Hmm, that is indeed a high temperature for a petiered 9700, even with an overvolt and signifigant overclock.

My guess would be that the rest of your water-cooling system is adversely affecting your GPU temperature. You've got a signifigantly overclocked processor, which will be dumping a lot of heat into your water, and an overvolted chipset won't help either (I assume you've cracked out the voltage to hit 228 X 11 ;)).

I see that you have two heatercores, have you considered going to a dual-loop setup? If you get another pump, something small and inexpensive, you could route your GPU waterblock in a seperate circuit, with a heatercore to itself, and give your CPU and chipset the remaining heatercore.

This would benefit your temperatures across the board, as the peltier wouldn't be affecting your CPU/chipset temperatures, and vice versa. I've done something similar with my peltiered GPU setup, and am really happy with the way it's worked out.
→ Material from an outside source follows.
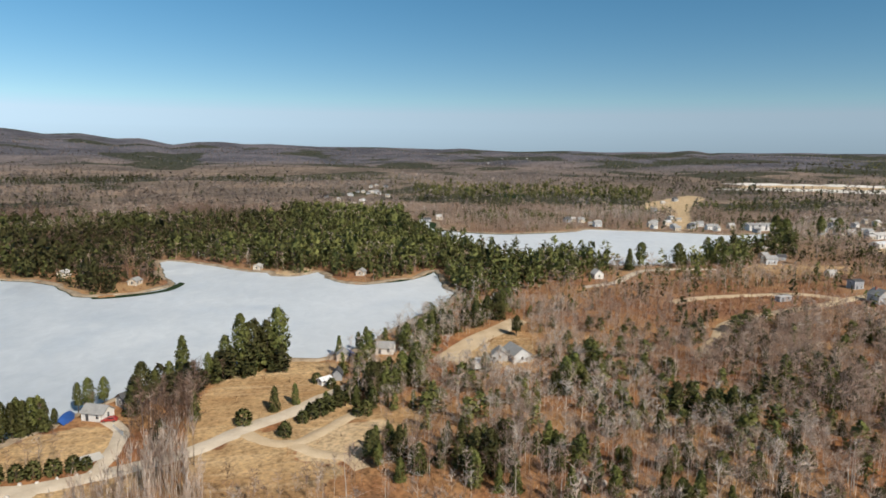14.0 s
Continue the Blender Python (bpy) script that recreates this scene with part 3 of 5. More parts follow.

That TEC should be fine for your 9700, provided that the heat from your entire system isn't overloading your water circuit's capacity to cool.
 
i though it might be the tec, but ive removed it now and checked it, its working fine, the temps on the back of the card are about the same, thought the temp probe is exposed and has air blowing over it, i run the loop as pump, gpu, core 1, cpu, n.b, core 2, ive just changed it slightly but before i did have atemperature reading for the water which never went much more than a few degrees above ambient, though i had 4 papst 94 c.f.m fans then which ive changed for quieter fans, im going to try and get a reading for the water temp but the tecs no longer in the loop so i guess thats pointless, i was running it from a cheat 300w p.s.u, i only run the tec and 4 fans from it, rated at 15amp on 12v, wondered if it might be that maybe not being able to supply the power it says.
 
my temps are deffinetly lower without the tec, maybe i didnt fit it right, poor contact, my water temps went up by 1c after a few hours gaming, i dont ht9ink it will have a problem with the tec, ill give it anoother go.
 
That waterblock is insufficient for that tec me thinks.... 80w is a lot of power for that DD4 to dissipate efficiently, expecially with the head loss that you're probably experiencing.
 
whats a better block than the dd4? i thought it was the ultimate in graphics card blocks, but i dont know of any other blocks other than earlier dd and swiftech blocks.
 
well sure, it's a very good gpu waterblock, but that doesn't mean that it's good enough to cool a tec.... usually for that type of thing you need to rig a cpu waterblock to your graphics chip. I've seen people do this with the d-tek white waters, but that's a little extreme :). Swiftech usually makes some very good stuff, though i don't know if their gpu waterblock is rated for a tec or not. Honestly, I'd consider dropping that tec altogether, it doesn't sound like you need it much if the temps went down after you removed it.

However, if you want to keep it, honestly I'm kind of at a loss at the moment - I'm not as familiar with pelt-cooling a gpu as I am with cpus. You might try looking around the video/ati section to see if anyone is doing similar things. Otherwise you might look around here to see if you can find anything related (if you haven't done so already that is). The next solution I would try would be a cpu waterblock - preferably a higher-performance one if you can manage. The Maze3 or 4 will probably be sufficient, maybe even the d-tek tc4 rev. 2 - if you can manage it.